Task goal: Print, without altering anything, the lines from the one that holds "for t, *values" to the one that holds "return (m.translation, way, ob.name, place, normal)", inclusive. No other lines belong in the output.

Raw data:
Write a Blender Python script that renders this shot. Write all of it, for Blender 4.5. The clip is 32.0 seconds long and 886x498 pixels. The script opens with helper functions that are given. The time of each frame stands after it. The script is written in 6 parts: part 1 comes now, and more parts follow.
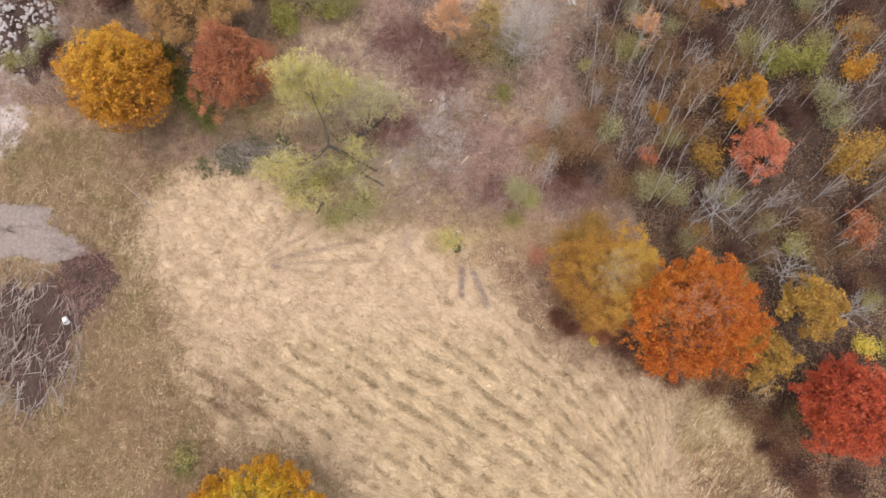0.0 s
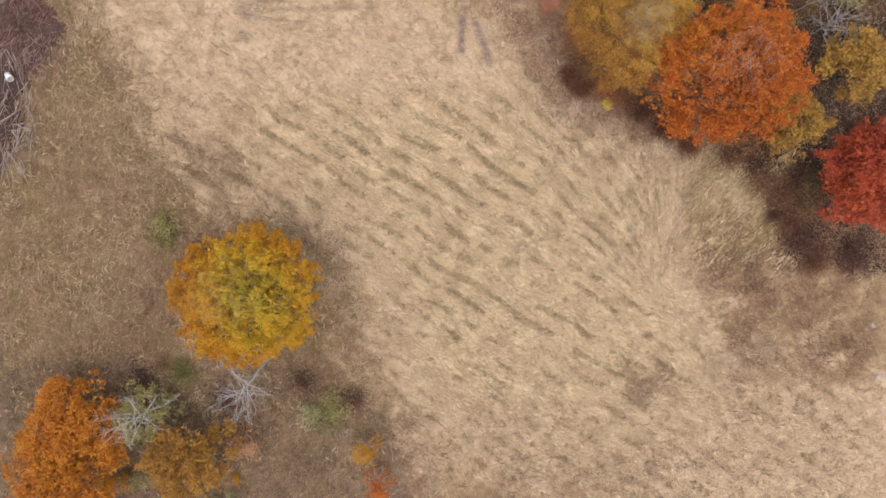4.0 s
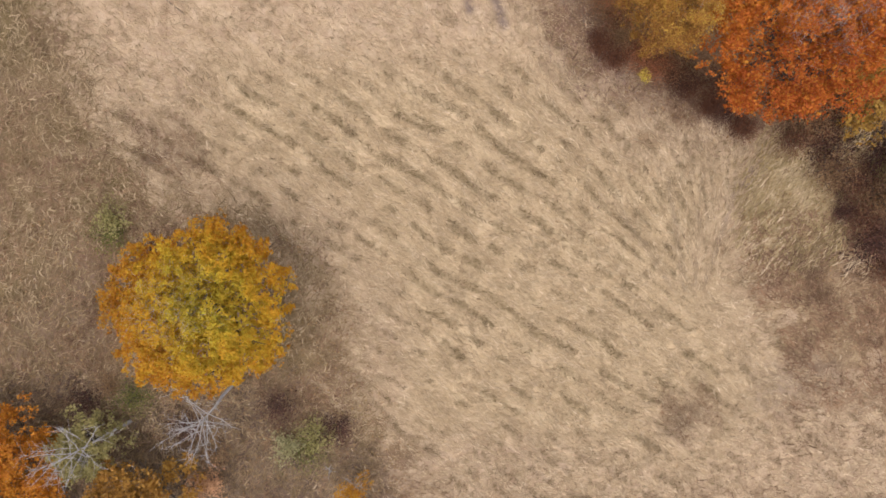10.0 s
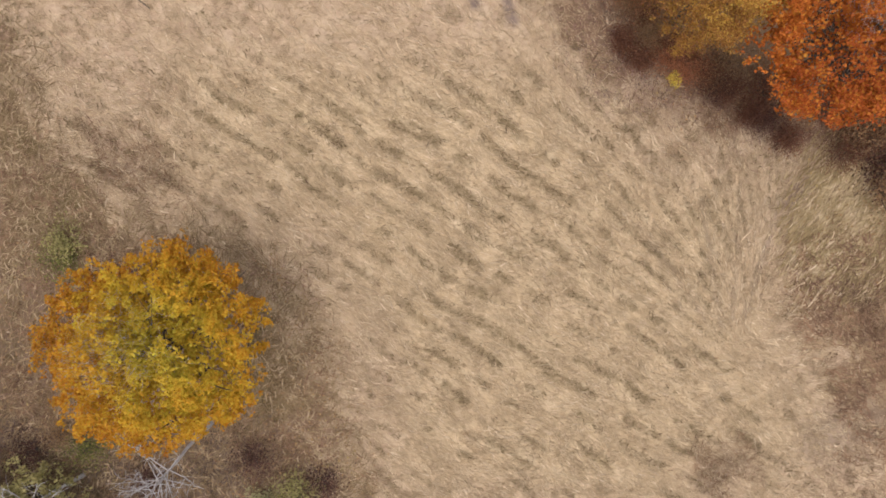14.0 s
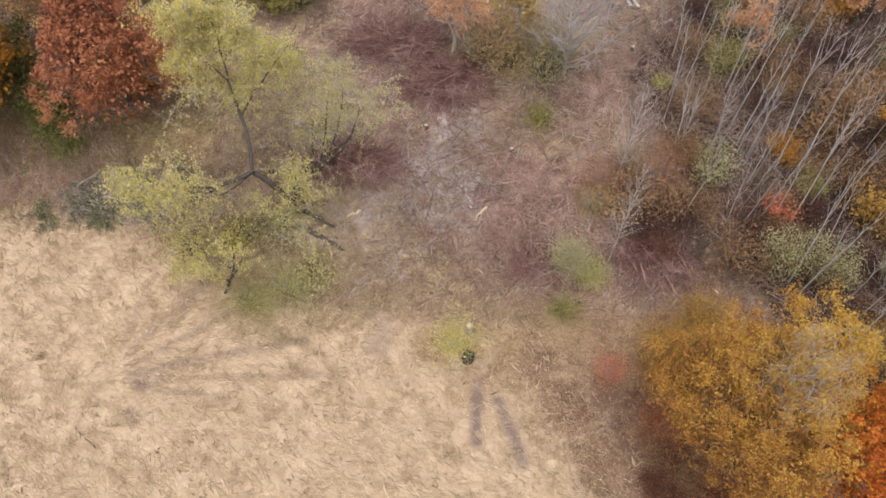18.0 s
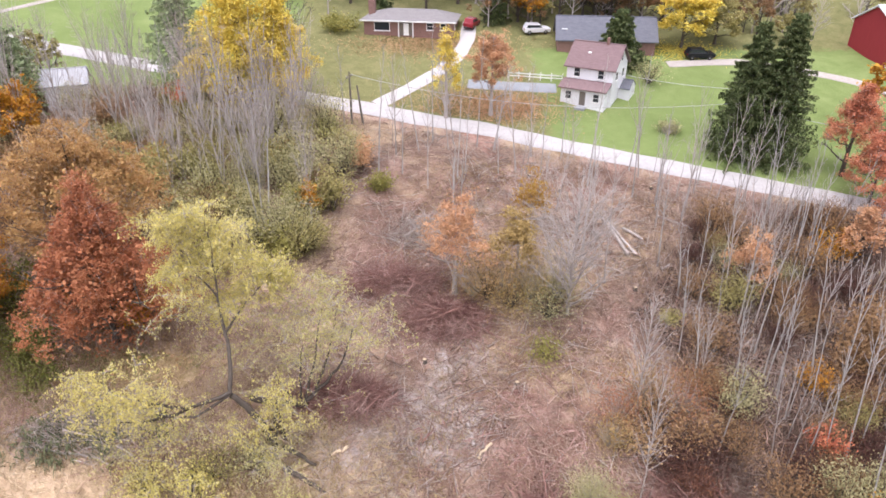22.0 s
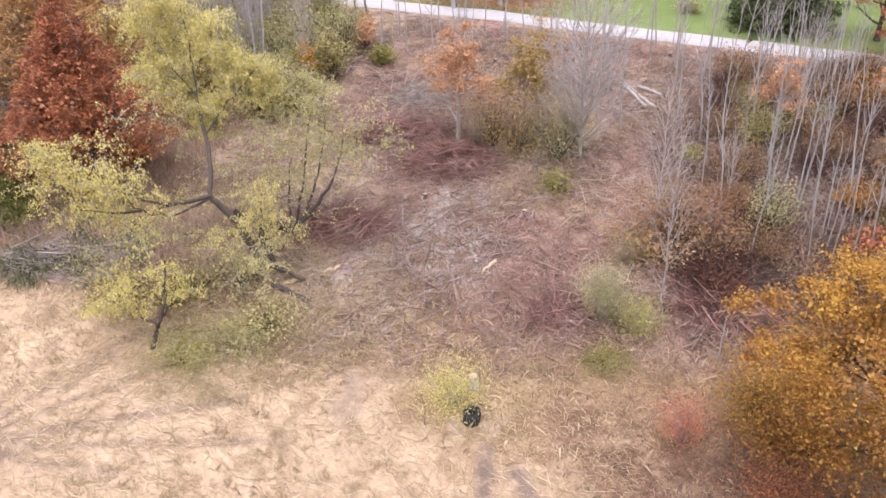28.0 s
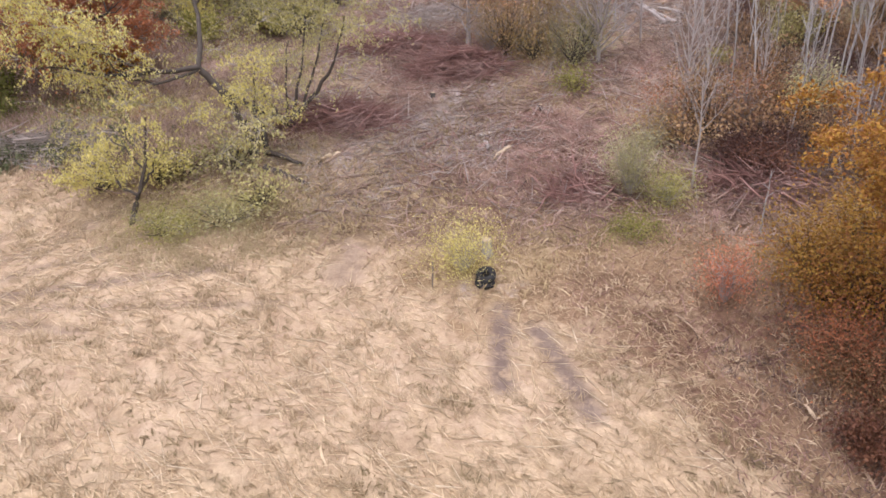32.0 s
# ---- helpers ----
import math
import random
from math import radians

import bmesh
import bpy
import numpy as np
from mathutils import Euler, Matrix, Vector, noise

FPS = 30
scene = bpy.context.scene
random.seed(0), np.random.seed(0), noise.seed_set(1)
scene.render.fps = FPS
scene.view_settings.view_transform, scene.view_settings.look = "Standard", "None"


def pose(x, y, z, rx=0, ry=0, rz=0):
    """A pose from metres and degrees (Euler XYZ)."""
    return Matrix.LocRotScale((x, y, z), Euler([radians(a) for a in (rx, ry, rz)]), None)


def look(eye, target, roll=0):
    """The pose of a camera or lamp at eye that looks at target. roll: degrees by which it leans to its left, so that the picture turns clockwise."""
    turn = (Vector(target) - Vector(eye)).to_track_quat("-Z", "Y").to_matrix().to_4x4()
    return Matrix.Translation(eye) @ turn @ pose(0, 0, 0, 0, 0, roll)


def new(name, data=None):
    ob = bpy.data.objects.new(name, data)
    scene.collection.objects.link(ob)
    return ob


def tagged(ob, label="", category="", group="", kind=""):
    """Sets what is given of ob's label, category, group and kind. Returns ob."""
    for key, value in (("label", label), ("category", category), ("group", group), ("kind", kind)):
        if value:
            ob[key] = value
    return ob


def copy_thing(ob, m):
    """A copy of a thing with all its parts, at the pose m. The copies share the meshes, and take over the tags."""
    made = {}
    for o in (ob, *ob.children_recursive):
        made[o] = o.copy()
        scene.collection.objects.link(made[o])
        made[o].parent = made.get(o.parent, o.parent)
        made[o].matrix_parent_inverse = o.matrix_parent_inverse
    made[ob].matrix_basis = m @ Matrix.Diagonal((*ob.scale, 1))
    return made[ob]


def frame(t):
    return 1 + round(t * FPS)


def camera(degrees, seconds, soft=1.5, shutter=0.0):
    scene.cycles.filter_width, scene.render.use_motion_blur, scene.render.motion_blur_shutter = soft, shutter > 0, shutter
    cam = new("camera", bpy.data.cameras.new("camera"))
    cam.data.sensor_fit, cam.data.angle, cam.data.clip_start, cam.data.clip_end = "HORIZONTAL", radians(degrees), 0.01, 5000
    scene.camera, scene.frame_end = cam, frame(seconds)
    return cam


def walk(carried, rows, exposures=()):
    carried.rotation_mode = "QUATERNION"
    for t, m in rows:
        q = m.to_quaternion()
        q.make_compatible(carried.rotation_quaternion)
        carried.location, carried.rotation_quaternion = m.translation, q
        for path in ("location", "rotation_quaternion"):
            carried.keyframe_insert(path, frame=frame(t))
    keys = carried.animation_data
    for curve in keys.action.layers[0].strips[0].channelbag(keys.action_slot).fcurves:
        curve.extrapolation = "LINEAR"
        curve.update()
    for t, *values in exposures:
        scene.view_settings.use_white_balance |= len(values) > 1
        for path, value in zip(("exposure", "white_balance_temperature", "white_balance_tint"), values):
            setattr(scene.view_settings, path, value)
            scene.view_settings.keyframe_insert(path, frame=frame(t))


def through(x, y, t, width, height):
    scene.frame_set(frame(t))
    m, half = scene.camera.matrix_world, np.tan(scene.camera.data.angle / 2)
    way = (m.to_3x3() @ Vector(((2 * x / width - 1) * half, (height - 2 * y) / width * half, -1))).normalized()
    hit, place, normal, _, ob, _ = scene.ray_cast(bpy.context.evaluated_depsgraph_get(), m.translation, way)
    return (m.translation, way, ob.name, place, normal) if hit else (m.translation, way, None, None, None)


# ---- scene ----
# ---------------------------------------------------------------- camera
cam = camera(66.22, 32.0, soft=1.65)
PATH = [
    (0, 1.615, -15.205, 100.884, 18.335, 1.124, -0.580),
    (1, 1.169, -15.171, 98.418, 18.406, 0.847, -0.586),
    (1.5, 0.895, -15.234, 97.186, 18.483, 0.649, -0.573),
    (2, 0.664, -15.309, 96.096, 17.670, 0.497, -0.579),
    (2.5, 0.327, -15.517, 95.013, 12.387, 0.231, -0.567),
    (3, -0.241, -15.645, 93.952, 6.244, -0.147, -0.687),
    (3.5, -0.441, -15.623, 92.900, 0.939, -0.290, -0.646),
    (4, -0.593, -15.956, 91.527, 0.011, -0.374, -0.639),
    (4.5, -0.767, -15.998, 89.851, 0.009, -0.449, -0.657),
    (6.5, -0.516, -15.773, 85.097, -0.084, -0.205, -0.569),
    (7, -0.643, -15.854, 83.814, -0.018, -0.262, -0.532),
    (8, -0.943, -15.907, 80.911, 0.066, -0.488, -0.453),
    (9, -0.916, -15.813, 78.266, 0.020, -0.484, -0.413),
    (10, -0.807, -15.702, 75.741, -0.058, -0.414, -0.391),
    (11, -0.408, -15.693, 73.248, -0.024, -0.127, -0.233),
    (12, -0.274, -15.465, 70.830, -0.133, -0.023, -0.246),
    (13, -0.313, -15.975, 68.264, 0.291, -0.030, -0.183),
    (13.5, -0.540, -16.367, 66.951, 1.105, -0.188, -0.214),
    (15.5, -1.621, -10.248, 62.701, 7.929, -1.168, -0.517),
    (16, -1.656, -9.210, 61.621, 10.999, -1.249, -0.490),
    (16.5, -1.609, -8.620, 60.421, 16.210, -1.213, -0.543),
    (17, -1.513, -8.354, 59.295, 22.336, -1.186, -0.615),
    (17.5, -1.588, -8.138, 58.132, 28.613, -1.351, -0.678),
    (18, -1.308, -7.976, 57.017, 34.185, -1.162, -0.585),
    (18.5, -1.613, -8.187, 55.845, 40.416, -1.472, -0.764),
    (19, -1.378, -8.381, 54.581, 47.072, -1.252, -0.777),
    (19.5, -1.288, -8.599, 53.551, 52.895, -1.096, -0.702),
    (20, -0.869, -9.137, 52.672, 58.804, -0.856, -0.449),
    (20.5, -0.552, -9.652, 51.246, 60.625, -0.659, -0.269),
    (21, -0.350, -9.865, 49.716, 61.039, -0.510, -0.236),
    (21.5, -0.211, -10.271, 48.594, 61.335, -0.414, -0.130),
    (22, -0.014, -10.554, 47.371, 61.565, -0.289, -0.020),
    (22.5, 0.158, -11.110, 45.946, 60.768, -0.169, 0.112),
    (23, 0.484, -11.570, 44.860, 59.670, 0.144, 0.265),
    (23.5, 1.004, -12.281, 43.961, 59.536, 0.556, 0.612),
    (24, 1.256, -12.622, 42.620, 59.828, 0.800, 0.759),
    (25, 1.581, -13.181, 39.848, 60.482, 1.083, 0.953),
    (25.5, 1.811, -13.416, 38.339, 60.942, 1.309, 1.066),
    (27.5, 1.976, -14.013, 32.557, 62.329, 1.532, 1.319),
    (28, 1.975, -14.143, 31.137, 62.668, 1.516, 1.432),
    (29, 1.788, -14.430, 28.302, 63.243, 1.376, 1.557),
    (30, 1.612, -14.572, 25.448, 63.847, 1.377, 1.682),
    (31, 1.569, -14.528, 22.563, 64.504, 1.429, 1.843),
    (31.5, 1.583, -14.553, 21.268, 64.633, 1.580, 1.923),
    (32, 1.505, -14.523, 20.538, 64.707, 1.635, 1.950),
]
EXPOSURES = [(0, 0.75, 6500, 16), (2, 0.74, 6500, 16), (3, 0.60, 6500, 17), (4, 0.52, 6500, 17), (13.5, 0.39, 6500, 17), (16, 0.34, 6500, 16), (17.3, 0.45, 6450, 15), (18.2, 0.76, 6400, 15), (19, 1.18, 6350, 15), (20, 1.26, 6250, 18), (21, 1.2, 6200, 20), (25, 1.2, 6150, 21), (28, 1.16, 6150, 22), (30, 1.06, 6100, 22), (32, 0.84, 6150, 22)]
walk(cam, [(t, pose(x, y, z, rx, ry, rz)) for t, x, y, z, rx, ry, rz in PATH], EXPOSURES)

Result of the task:
    for t, *values in exposures:
        scene.view_settings.use_white_balance |= len(values) > 1
        for path, value in zip(("exposure", "white_balance_temperature", "white_balance_tint"), values):
            setattr(scene.view_settings, path, value)
            scene.view_settings.keyframe_insert(path, frame=frame(t))


def through(x, y, t, width, height):
    scene.frame_set(frame(t))
    m, half = scene.camera.matrix_world, np.tan(scene.camera.data.angle / 2)
    way = (m.to_3x3() @ Vector(((2 * x / width - 1) * half, (height - 2 * y) / width * half, -1))).normalized()
    hit, place, normal, _, ob, _ = scene.ray_cast(bpy.context.evaluated_depsgraph_get(), m.translation, way)
    return (m.translation, way, ob.name, place, normal) if hit else (m.translation, way, None, None, None)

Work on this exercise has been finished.